■ Problem statement
Strip the pictures and reproduce the rest of the listing exactly.

** start Supplied material **

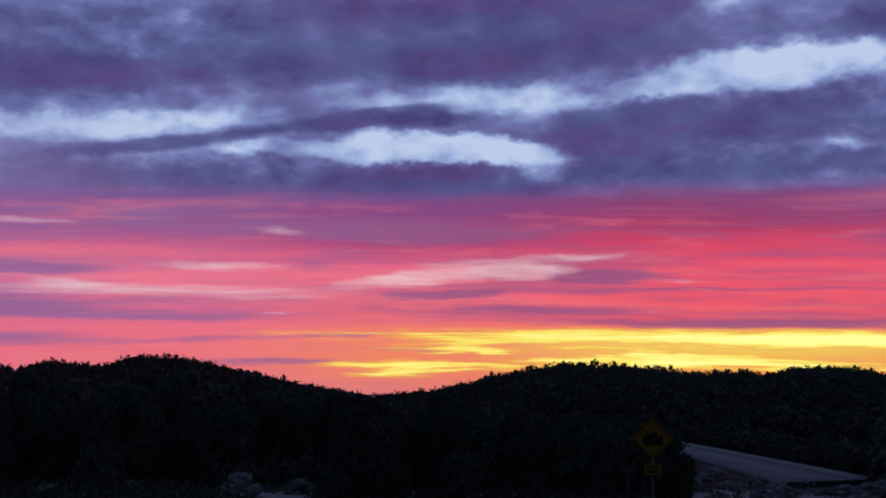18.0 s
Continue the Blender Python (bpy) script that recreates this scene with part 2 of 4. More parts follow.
# pale, rosy veils low down
VEILS_MIDDLE = [
    (48.1, 4.37, 5.1, 0.42, -0.06, 1.1), (42.9, 4.53, 1.7, 0.28, -0.02, 0.7), (44.5, 5.16, 5.4, 0.2, -0.05, 0.7), (41.0, 5.18, 1.7, 0.25, -0.02, 0.6), (29.7, 5.71, 1.7, 0.31, 0.0, 0.35),
    (36.5, 4.08, 1.4, 0.2, -0.01, 0.6), (30.7, 5.12, 0.6, 0.23, -0.0, 0.3), (28.3, 6.33, 1.7, 0.14, 0.0, 0.35),
]
VEILS_KNOLL = [
    (69.1, 6.42, 4.0, 0.17, -0.02, 0.9), (56.5, 6.39, 1.3, 0.23, -0.01, 0.8), (60.0, 4.53, 3.1, 0.28, 0.0, 0.9), (63.5, 3.31, 9.4, 0.28, -0.01, 1.1), (67.2, 3.67, 2.0, 0.28, 0.03, 0.7),
    (56.6, 2.31, 1.1, 0.11, -0.01, 0.6), (47.8, 4.47, 3.7, 0.25, -0.08, 0.95), (51.8, 3.89, 2.6, 0.25, -0.06, 0.8), (44.7, 4.29, 1.7, 0.25, 0.05, 0.7), (52.9, 5.47, 5.7, 0.17, -0.04, 0.35),
    (57.4, 3.03, 4.3, 0.14, -0.01, 0.5),
]
VEILS_LEFT = [
    (81.1, 8.44, 3.4, 0.4, -0.25, 0.7), (86.7, 5.46, 2.3, 0.23, -0.04, 0.5), (85.3, 8.91, 4.6, 0.62, -0.16, 0.4), (91.2, 8.28, 8.6, 0.85, -0.16, 1.2), (84.6, 10.33, 5.2, 0.51, -0.13, 0.6),
    (81.0, 8.9, 4.0, 0.62, -0.16, 0.7), (87.2, 5.68, 2.8, 0.28, -0.0, 0.6), (100.6, 7.43, 6.3, 0.4, -0.14, 0.5), (95.9, 5.18, 11.4, 0.45, -0.04, 0.5), (100.9, 7.15, 5.1, 0.45, -0.12, 0.7),
    (103.8, 4.56, 10.8, 0.4, -0.03, 0.6), (109.5, 3.3, 10.8, 0.34, -0.02, 0.5),
]
# bars of shadowed cloud inside the red
BARS_RIGHT = [
    (3.1, 3.35, 4.5, 0.34, 0.01, 0.9), (5.3, 2.22, 6.5, 0.25, 0.0, 0.9), (3.9, 6.71, 6.3, 0.42, 0.04, 0.7), (22.2, 6.11, 4.3, 0.31, -0.02, 0.5), (15.2, 7.62, 10.0, 0.45, 0.02, 0.8),
    (19.7, 5.25, 8.5, 0.25, -0.02, 0.5), (0.1, 4.47, 4.3, 0.34, 0.01, 0.6), (12.5, 3.07, 8.5, 0.28, -0.01, 0.6), (13.3, 5.46, 2.0, 0.23, -0.02, 0.7),
]
BARS_MIDDLE = [
    (49.2, 6.35, 4.8, 0.45, -0.04, 0.7), (21.5, 6.15, 6.6, 0.4, -0.0, 1.1), (40.1, 4.35, 3.1, 0.31, -0.01, 0.9), (48.6, 3.34, 4.0, 0.25, -0.02, 0.8), (44.2, 2.65, 4.8, 0.25, -0.0, 0.9),
    (34.0, 2.01, 9.4, 0.25, -0.0, 1.1), (11.2, 4.06, 3.1, 0.25, 0.02, 0.8), (34.3, 3.7, 9.4, 0.14, -0.0, 0.5), (11.0, 2.45, 5.7, 0.2, 0.02, 0.8), (18.6, 2.96, 7.4, 0.17, 0.03, 0.5),
    (24.0, 7.7, 9.4, 0.45, 0.01, 0.8), (49.3, 0.56, 4.0, 0.14, -0.0, 0.5), (36.5, 6.81, 4.6, 0.17, 0.02, 0.4),
]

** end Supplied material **

■ Finished task
18.0 s
Continue the Blender Python (bpy) script that recreates this scene with part 2 of 4. More parts follow.
# pale, rosy veils low down
VEILS_MIDDLE = [
    (48.1, 4.37, 5.1, 0.42, -0.06, 1.1), (42.9, 4.53, 1.7, 0.28, -0.02, 0.7), (44.5, 5.16, 5.4, 0.2, -0.05, 0.7), (41.0, 5.18, 1.7, 0.25, -0.02, 0.6), (29.7, 5.71, 1.7, 0.31, 0.0, 0.35),
    (36.5, 4.08, 1.4, 0.2, -0.01, 0.6), (30.7, 5.12, 0.6, 0.23, -0.0, 0.3), (28.3, 6.33, 1.7, 0.14, 0.0, 0.35),
]
VEILS_KNOLL = [
    (69.1, 6.42, 4.0, 0.17, -0.02, 0.9), (56.5, 6.39, 1.3, 0.23, -0.01, 0.8), (60.0, 4.53, 3.1, 0.28, 0.0, 0.9), (63.5, 3.31, 9.4, 0.28, -0.01, 1.1), (67.2, 3.67, 2.0, 0.28, 0.03, 0.7),
    (56.6, 2.31, 1.1, 0.11, -0.01, 0.6), (47.8, 4.47, 3.7, 0.25, -0.08, 0.95), (51.8, 3.89, 2.6, 0.25, -0.06, 0.8), (44.7, 4.29, 1.7, 0.25, 0.05, 0.7), (52.9, 5.47, 5.7, 0.17, -0.04, 0.35),
    (57.4, 3.03, 4.3, 0.14, -0.01, 0.5),
]
VEILS_LEFT = [
    (81.1, 8.44, 3.4, 0.4, -0.25, 0.7), (86.7, 5.46, 2.3, 0.23, -0.04, 0.5), (85.3, 8.91, 4.6, 0.62, -0.16, 0.4), (91.2, 8.28, 8.6, 0.85, -0.16, 1.2), (84.6, 10.33, 5.2, 0.51, -0.13, 0.6),
    (81.0, 8.9, 4.0, 0.62, -0.16, 0.7), (87.2, 5.68, 2.8, 0.28, -0.0, 0.6), (100.6, 7.43, 6.3, 0.4, -0.14, 0.5), (95.9, 5.18, 11.4, 0.45, -0.04, 0.5), (100.9, 7.15, 5.1, 0.45, -0.12, 0.7),
    (103.8, 4.56, 10.8, 0.4, -0.03, 0.6), (109.5, 3.3, 10.8, 0.34, -0.02, 0.5),
]
# bars of shadowed cloud inside the red
BARS_RIGHT = [
    (3.1, 3.35, 4.5, 0.34, 0.01, 0.9), (5.3, 2.22, 6.5, 0.25, 0.0, 0.9), (3.9, 6.71, 6.3, 0.42, 0.04, 0.7), (22.2, 6.11, 4.3, 0.31, -0.02, 0.5), (15.2, 7.62, 10.0, 0.45, 0.02, 0.8),
    (19.7, 5.25, 8.5, 0.25, -0.02, 0.5), (0.1, 4.47, 4.3, 0.34, 0.01, 0.6), (12.5, 3.07, 8.5, 0.28, -0.01, 0.6), (13.3, 5.46, 2.0, 0.23, -0.02, 0.7),
]
BARS_MIDDLE = [
    (49.2, 6.35, 4.8, 0.45, -0.04, 0.7), (21.5, 6.15, 6.6, 0.4, -0.0, 1.1), (40.1, 4.35, 3.1, 0.31, -0.01, 0.9), (48.6, 3.34, 4.0, 0.25, -0.02, 0.8), (44.2, 2.65, 4.8, 0.25, -0.0, 0.9),
    (34.0, 2.01, 9.4, 0.25, -0.0, 1.1), (11.2, 4.06, 3.1, 0.25, 0.02, 0.8), (34.3, 3.7, 9.4, 0.14, -0.0, 0.5), (11.0, 2.45, 5.7, 0.2, 0.02, 0.8), (18.6, 2.96, 7.4, 0.17, 0.03, 0.5),
    (24.0, 7.7, 9.4, 0.45, 0.01, 0.8), (49.3, 0.56, 4.0, 0.14, -0.0, 0.5), (36.5, 6.81, 4.6, 0.17, 0.02, 0.4),
]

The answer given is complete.